■ What is being asked
Each line of the listing must be transcribed exactly, except for the images, which should be excluded.

■ Data segment
......

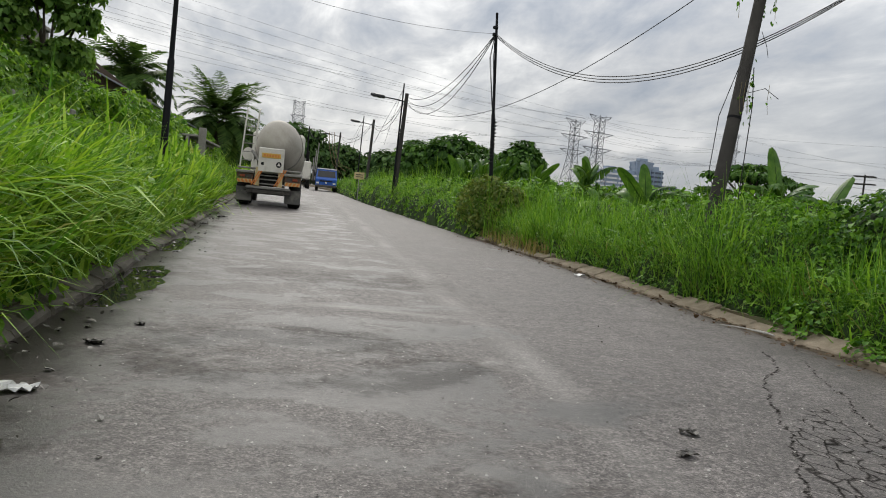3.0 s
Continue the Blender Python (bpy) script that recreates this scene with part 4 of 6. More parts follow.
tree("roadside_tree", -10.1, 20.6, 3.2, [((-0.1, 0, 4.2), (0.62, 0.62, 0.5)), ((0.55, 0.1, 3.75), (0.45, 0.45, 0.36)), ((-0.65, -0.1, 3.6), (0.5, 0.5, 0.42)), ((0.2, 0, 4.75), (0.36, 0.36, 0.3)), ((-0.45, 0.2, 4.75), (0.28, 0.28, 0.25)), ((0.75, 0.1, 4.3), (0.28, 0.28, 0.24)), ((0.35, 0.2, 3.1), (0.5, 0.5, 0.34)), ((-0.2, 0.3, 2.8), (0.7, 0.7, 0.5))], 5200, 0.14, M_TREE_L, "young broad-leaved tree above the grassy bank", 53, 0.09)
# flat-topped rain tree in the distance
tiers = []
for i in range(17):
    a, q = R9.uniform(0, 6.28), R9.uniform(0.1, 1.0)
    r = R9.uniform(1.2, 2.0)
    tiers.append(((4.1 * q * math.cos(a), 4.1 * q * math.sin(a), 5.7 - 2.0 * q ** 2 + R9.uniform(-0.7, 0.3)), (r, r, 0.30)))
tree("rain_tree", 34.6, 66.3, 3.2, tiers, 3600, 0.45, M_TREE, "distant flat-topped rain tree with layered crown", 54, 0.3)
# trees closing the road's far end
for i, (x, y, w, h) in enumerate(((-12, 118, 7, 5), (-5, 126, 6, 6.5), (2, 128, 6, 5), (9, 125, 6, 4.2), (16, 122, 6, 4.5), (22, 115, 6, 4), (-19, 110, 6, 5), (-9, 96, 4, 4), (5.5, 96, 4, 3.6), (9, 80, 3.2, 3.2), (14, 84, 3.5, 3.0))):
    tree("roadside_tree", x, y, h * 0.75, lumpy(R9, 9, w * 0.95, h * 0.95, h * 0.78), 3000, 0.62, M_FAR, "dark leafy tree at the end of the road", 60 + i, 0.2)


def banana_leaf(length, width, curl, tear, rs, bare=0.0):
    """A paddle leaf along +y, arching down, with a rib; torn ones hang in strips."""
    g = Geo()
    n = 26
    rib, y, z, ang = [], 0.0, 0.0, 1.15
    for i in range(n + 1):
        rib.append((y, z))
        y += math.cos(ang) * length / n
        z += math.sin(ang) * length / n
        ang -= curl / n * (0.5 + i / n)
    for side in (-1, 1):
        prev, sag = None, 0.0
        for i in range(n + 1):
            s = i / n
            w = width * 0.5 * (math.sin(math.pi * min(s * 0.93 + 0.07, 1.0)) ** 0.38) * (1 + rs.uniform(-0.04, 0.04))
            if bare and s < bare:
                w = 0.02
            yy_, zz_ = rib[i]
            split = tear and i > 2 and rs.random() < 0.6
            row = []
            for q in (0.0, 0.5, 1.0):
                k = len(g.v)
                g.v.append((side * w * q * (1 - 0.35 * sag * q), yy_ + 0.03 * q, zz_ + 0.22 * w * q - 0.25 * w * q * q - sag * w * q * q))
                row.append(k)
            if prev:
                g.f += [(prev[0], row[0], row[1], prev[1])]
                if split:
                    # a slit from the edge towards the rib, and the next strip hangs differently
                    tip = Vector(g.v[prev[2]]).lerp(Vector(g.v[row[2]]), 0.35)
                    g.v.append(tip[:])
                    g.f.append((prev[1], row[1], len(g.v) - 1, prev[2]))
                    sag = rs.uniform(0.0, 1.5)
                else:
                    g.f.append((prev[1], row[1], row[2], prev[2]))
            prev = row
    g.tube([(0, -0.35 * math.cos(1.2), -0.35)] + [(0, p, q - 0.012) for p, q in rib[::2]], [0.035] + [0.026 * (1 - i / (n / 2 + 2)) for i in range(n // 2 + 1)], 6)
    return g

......

■ Task result
3.0 s
Continue the Blender Python (bpy) script that recreates this scene with part 4 of 6. More parts follow.
tree("roadside_tree", -10.1, 20.6, 3.2, [((-0.1, 0, 4.2), (0.62, 0.62, 0.5)), ((0.55, 0.1, 3.75), (0.45, 0.45, 0.36)), ((-0.65, -0.1, 3.6), (0.5, 0.5, 0.42)), ((0.2, 0, 4.75), (0.36, 0.36, 0.3)), ((-0.45, 0.2, 4.75), (0.28, 0.28, 0.25)), ((0.75, 0.1, 4.3), (0.28, 0.28, 0.24)), ((0.35, 0.2, 3.1), (0.5, 0.5, 0.34)), ((-0.2, 0.3, 2.8), (0.7, 0.7, 0.5))], 5200, 0.14, M_TREE_L, "young broad-leaved tree above the grassy bank", 53, 0.09)
# flat-topped rain tree in the distance
tiers = []
for i in range(17):
    a, q = R9.uniform(0, 6.28), R9.uniform(0.1, 1.0)
    r = R9.uniform(1.2, 2.0)
    tiers.append(((4.1 * q * math.cos(a), 4.1 * q * math.sin(a), 5.7 - 2.0 * q ** 2 + R9.uniform(-0.7, 0.3)), (r, r, 0.30)))
tree("rain_tree", 34.6, 66.3, 3.2, tiers, 3600, 0.45, M_TREE, "distant flat-topped rain tree with layered crown", 54, 0.3)
# trees closing the road's far end
for i, (x, y, w, h) in enumerate(((-12, 118, 7, 5), (-5, 126, 6, 6.5), (2, 128, 6, 5), (9, 125, 6, 4.2), (16, 122, 6, 4.5), (22, 115, 6, 4), (-19, 110, 6, 5), (-9, 96, 4, 4), (5.5, 96, 4, 3.6), (9, 80, 3.2, 3.2), (14, 84, 3.5, 3.0))):
    tree("roadside_tree", x, y, h * 0.75, lumpy(R9, 9, w * 0.95, h * 0.95, h * 0.78), 3000, 0.62, M_FAR, "dark leafy tree at the end of the road", 60 + i, 0.2)


def banana_leaf(length, width, curl, tear, rs, bare=0.0):
    """A paddle leaf along +y, arching down, with a rib; torn ones hang in strips."""
    g = Geo()
    n = 26
    rib, y, z, ang = [], 0.0, 0.0, 1.15
    for i in range(n + 1):
        rib.append((y, z))
        y += math.cos(ang) * length / n
        z += math.sin(ang) * length / n
        ang -= curl / n * (0.5 + i / n)
    for side in (-1, 1):
        prev, sag = None, 0.0
        for i in range(n + 1):
            s = i / n
            w = width * 0.5 * (math.sin(math.pi * min(s * 0.93 + 0.07, 1.0)) ** 0.38) * (1 + rs.uniform(-0.04, 0.04))
            if bare and s < bare:
                w = 0.02
            yy_, zz_ = rib[i]
            split = tear and i > 2 and rs.random() < 0.6
            row = []
            for q in (0.0, 0.5, 1.0):
                k = len(g.v)
                g.v.append((side * w * q * (1 - 0.35 * sag * q), yy_ + 0.03 * q, zz_ + 0.22 * w * q - 0.25 * w * q * q - sag * w * q * q))
                row.append(k)
            if prev:
                g.f += [(prev[0], row[0], row[1], prev[1])]
                if split:
                    # a slit from the edge towards the rib, and the next strip hangs differently
                    tip = Vector(g.v[prev[2]]).lerp(Vector(g.v[row[2]]), 0.35)
                    g.v.append(tip[:])
                    g.f.append((prev[1], row[1], len(g.v) - 1, prev[2]))
                    sag = rs.uniform(0.0, 1.5)
                else:
                    g.f.append((prev[1], row[1], row[2], prev[2]))
            prev = row
    g.tube([(0, -0.35 * math.cos(1.2), -0.35)] + [(0, p, q - 0.012) for p, q in rib[::2]], [0.035] + [0.026 * (1 - i / (n / 2 + 2)) for i in range(n // 2 + 1)], 6)
    return g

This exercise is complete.